You still do not seem to appreciate that if you have radiant flows at different temperatures you do not have LTE. You also do not seem to appreciate that even systems not in LTE have thermodynamic temperatures. In space, for instance, there are billions of temperatures all superimposed (one for every star and nebula that’s visible plus temperatures for neutral gases, excited gases, ionised gases, electrons, cosmic rays, magnetic fields, dust, microwave background, neutrinos, and probably lots of others I haven’t mentioned).
“2) Posts establishing relations between radiative transfer or green house effect and my post . There are none . My purpose is only and specifically to examine the question whether there can be a net energy transfer between CO2 and N2 by collisions supposing that we have LTE , time symmetry and energy equipartition . In other words whether CO2 can heat N2 . The answer is no .”
The title of your article says “CO2 heats the atmosphere – a counter view”. Not “Can CO2 heat N2 under conditions of LTE, time symmetry and energy equipartition?”, to which the obvious answer, by definition, is simply, “no” – at least if by “heat” you mean “cause an elevated temperature” as distinct from “transfer energy, but not necessarily net energy, to)”. You specifically related your article to conditions in the atmosphere and common explanations of the greenhouse effect within that atmosphere. And as such, it’s plain wrong.
Richard Sharpe
Tom, it is my understanding that in a CO2 laser, excited nitrogen (N2*?) is used to transfer energy to CO2 to get it to lase.

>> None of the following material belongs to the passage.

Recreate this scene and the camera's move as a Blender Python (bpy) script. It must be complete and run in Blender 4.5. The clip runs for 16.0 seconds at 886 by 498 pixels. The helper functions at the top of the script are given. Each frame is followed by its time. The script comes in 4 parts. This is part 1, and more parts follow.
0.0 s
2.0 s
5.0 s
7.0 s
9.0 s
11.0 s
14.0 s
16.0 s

If this is so, why can’t transfers occur in the opposite direction, or have I misunderstood something?
This is true . But there is no LTE in a CO2/N2 laser . Basically when you mix a very hot gas with a cool gas you will expect a transient period where equilibrium will be established . It is during this period that CO2 degrees of freedom get excited .
Clyde Rhodes
The presence of water in the paper towel is, in my mind, analogous to the presence of CO2 in N2 in that its presence increases the temperature of the entire system because of the presence of a body which absorbs the radiation.

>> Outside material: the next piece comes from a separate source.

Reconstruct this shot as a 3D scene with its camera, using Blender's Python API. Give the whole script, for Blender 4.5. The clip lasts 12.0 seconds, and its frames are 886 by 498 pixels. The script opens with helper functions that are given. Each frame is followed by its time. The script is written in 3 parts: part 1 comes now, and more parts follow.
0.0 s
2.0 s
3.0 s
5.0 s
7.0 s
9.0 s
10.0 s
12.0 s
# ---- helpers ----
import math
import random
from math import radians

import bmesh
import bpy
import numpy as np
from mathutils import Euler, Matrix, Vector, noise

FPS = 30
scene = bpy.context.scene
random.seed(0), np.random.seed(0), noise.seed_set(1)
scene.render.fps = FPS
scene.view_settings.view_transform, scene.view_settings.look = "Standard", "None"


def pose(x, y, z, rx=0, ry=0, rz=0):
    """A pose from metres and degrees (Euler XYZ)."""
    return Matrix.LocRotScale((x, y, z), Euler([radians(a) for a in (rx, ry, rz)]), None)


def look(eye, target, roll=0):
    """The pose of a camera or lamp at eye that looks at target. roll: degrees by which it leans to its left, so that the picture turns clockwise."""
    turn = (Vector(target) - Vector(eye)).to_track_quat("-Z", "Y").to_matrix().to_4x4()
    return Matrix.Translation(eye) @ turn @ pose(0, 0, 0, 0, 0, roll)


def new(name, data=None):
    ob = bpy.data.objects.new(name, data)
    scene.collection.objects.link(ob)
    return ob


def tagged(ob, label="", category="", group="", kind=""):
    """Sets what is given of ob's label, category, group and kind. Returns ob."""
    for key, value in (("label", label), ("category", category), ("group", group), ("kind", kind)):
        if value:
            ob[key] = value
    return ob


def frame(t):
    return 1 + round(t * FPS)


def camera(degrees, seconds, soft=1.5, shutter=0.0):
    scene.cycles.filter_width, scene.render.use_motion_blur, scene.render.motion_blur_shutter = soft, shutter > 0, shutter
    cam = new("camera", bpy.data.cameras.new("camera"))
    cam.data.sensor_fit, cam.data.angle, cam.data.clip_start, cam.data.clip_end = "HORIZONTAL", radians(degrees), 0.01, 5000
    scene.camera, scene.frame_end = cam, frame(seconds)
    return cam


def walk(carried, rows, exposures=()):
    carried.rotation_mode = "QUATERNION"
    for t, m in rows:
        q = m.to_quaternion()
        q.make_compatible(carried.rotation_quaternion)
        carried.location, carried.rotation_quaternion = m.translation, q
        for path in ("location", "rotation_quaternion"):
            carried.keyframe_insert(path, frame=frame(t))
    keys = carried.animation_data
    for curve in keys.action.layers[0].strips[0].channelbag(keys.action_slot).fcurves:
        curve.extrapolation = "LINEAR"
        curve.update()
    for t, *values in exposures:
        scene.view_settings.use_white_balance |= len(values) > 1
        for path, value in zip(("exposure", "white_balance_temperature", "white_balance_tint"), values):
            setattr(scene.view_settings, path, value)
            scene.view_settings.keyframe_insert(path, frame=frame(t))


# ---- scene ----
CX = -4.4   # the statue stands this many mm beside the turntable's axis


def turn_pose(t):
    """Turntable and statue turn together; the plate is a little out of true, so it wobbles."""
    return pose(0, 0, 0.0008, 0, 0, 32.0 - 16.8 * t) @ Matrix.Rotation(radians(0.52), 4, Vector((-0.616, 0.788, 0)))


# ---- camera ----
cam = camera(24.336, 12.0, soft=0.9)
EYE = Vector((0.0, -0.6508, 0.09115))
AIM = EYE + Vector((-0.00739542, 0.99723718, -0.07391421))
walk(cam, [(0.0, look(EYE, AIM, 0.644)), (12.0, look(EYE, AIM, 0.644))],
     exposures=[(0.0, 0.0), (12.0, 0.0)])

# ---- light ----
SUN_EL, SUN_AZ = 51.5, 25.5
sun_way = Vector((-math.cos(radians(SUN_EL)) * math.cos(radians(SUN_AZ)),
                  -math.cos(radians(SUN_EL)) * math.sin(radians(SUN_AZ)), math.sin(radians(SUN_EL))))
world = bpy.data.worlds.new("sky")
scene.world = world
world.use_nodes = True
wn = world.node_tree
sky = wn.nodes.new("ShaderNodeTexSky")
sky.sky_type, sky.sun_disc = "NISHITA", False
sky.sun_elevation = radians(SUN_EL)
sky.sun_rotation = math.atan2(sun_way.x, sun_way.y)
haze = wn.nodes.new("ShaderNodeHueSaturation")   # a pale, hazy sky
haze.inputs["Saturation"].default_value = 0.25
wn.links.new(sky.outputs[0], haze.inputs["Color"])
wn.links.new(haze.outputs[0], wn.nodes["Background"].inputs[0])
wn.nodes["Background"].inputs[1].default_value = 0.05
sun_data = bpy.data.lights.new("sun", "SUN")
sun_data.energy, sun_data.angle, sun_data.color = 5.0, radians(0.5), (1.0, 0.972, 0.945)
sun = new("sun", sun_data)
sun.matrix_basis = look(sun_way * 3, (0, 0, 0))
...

I can see many differences but no analogy . Gases , liquids and solids do very different things . When a direct approach of a problem is possible one should avoid analogies especially if one is not sure that every process is effectively analogous .
Paul Birch
We don’t. Really. We have an approximation to LTE. We have an approximation to equipartition. But it is the departures from LTE, caused by and causing superimposed radiative fluxes at different temperatures etc
There are 2 methods to answer that .
One is to put a dozen of links showing that this is the working hypothesis especially in all radiative transfer models .
I prefer the second which is to ask you to specify what you mean by approximate LTE
You know , a system not in LTE can only be treated by QM .

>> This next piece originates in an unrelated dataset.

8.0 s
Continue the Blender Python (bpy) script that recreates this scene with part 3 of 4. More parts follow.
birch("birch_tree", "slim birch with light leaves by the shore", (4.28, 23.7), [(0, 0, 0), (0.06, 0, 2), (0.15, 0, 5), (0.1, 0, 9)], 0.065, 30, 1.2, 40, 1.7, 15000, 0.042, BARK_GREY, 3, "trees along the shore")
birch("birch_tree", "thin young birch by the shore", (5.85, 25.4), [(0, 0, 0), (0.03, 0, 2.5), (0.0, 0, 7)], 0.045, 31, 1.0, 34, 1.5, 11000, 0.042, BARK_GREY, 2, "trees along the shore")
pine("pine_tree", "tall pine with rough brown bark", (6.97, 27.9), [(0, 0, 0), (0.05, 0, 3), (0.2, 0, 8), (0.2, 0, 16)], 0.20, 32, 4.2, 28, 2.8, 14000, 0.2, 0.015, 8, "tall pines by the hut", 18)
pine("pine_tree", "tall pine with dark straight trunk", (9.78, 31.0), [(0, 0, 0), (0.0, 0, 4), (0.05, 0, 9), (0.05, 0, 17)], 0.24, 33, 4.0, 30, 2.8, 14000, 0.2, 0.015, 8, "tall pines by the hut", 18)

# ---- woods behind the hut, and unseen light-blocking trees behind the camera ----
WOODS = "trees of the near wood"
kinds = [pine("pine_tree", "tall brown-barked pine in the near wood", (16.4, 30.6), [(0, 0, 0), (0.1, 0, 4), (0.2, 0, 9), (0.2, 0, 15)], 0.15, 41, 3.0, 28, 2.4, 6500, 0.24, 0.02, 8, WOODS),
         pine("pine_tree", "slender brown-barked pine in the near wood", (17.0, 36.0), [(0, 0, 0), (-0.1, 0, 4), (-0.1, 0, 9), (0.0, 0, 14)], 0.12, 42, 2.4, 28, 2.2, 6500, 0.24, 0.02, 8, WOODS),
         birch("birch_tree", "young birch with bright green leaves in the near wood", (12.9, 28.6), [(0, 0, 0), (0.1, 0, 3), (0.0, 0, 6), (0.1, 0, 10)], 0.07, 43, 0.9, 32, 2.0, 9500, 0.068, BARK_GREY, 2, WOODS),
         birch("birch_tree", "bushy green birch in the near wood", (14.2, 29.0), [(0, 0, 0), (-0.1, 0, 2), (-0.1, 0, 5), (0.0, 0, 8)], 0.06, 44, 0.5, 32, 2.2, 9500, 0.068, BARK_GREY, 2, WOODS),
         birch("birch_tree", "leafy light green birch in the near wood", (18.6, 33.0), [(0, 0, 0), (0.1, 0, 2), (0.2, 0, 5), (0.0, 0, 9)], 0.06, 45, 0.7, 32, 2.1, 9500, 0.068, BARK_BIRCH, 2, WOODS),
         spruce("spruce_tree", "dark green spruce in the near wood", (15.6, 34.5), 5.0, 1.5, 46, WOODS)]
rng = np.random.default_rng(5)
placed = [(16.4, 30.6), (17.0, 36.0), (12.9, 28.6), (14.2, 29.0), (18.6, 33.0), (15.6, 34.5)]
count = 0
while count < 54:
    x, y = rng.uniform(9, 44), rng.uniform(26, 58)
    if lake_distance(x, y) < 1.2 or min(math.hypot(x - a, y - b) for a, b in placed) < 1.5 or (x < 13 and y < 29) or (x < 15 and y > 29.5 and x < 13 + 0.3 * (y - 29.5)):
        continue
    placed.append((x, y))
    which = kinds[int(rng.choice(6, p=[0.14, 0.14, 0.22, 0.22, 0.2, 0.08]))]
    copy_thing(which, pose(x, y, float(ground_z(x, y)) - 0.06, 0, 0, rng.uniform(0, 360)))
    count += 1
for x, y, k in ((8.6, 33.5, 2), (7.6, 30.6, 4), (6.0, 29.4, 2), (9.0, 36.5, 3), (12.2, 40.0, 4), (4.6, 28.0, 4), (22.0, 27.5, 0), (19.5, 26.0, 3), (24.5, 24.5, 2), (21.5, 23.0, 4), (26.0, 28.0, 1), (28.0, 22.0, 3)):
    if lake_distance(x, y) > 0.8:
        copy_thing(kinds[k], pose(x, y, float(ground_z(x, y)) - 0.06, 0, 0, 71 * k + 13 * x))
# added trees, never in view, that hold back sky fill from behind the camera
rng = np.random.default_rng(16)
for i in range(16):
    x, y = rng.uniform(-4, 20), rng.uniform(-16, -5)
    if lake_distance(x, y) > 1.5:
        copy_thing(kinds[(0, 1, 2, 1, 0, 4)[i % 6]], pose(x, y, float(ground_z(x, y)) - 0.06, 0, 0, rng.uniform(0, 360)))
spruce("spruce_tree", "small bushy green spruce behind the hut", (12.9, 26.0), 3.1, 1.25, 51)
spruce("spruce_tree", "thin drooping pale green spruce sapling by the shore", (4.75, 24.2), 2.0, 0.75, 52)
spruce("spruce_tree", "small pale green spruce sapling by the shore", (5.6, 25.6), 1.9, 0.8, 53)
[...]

A system in LTE can be treated semi clasically .
There is a rather sharp distinction between the 2 states . As I have written LTE is a statement about a neighborhood of a point . It doesn’t say how large it must be , it only says that it must exist . And questions of existence are not “approximate” , they have mostly binary yes or no answers .
Henry Pool
Water and carbon dioxide behave similarly when exposed to infra red radiation. Each molecule excepts a number of photons. Once this transaction is completed the molecule becomes sort of like a little mirror to infra red radiation and the molecules start reflecting the infra red. Because of the random position of the molecules we may assume that at least 50% of the infra red from earth is radiated back to earth. The process then repeats itself.
This is a non conventional and partly wrong view of what really happens .
You should not focus on individual molecules but on an ensemble with billions of them .
At every instant some of them will absorb IR and increase their vibrational energy . At the same instant others will emit IR and decrease their vibrationnal energy . And others still at the same instant will undergo collisions in which they will or will not change their quantum states . If you followed an individual molecule you would see an apparently chaotic and random behaviour in which it keeps jumping up and down among its quantum states . The order appears only when you make a statistic on a very large number of them .
The reason of 50% is not in the position of the molecules but in the isotropy of the emission .
While there is a non isotropic flow of IR (from ground up) as long as it is not absorbed , it is isotropically reemitted . So in a plane approximation you can say that statistically over a large number of reemissions , half will be up and half will be down .
Look over this graph at http://upload.wikimedia.org/wikipedia/commons/7/7c/Atmospheric_Transmission.png
There is an atrocious omission and flawed data there. Have you got it? The vertical axis says: “major” components (of the atmosphere); nevertheless, they omitted Argon. Argon mass fraction in the atmosphere is more than 20 times higher than CO2 mass fraction. Argon’s totabs and totemiss is 128% higher than CO2 totabs and totemiss. The absorption spectrum of Argon is wider than CO2 absorption spectrum. What’s the reason the author omitted such important component of the atmosphere, i.e. Argon, and included CO2, which mass fractions and totabs and totemiss are so insignificant?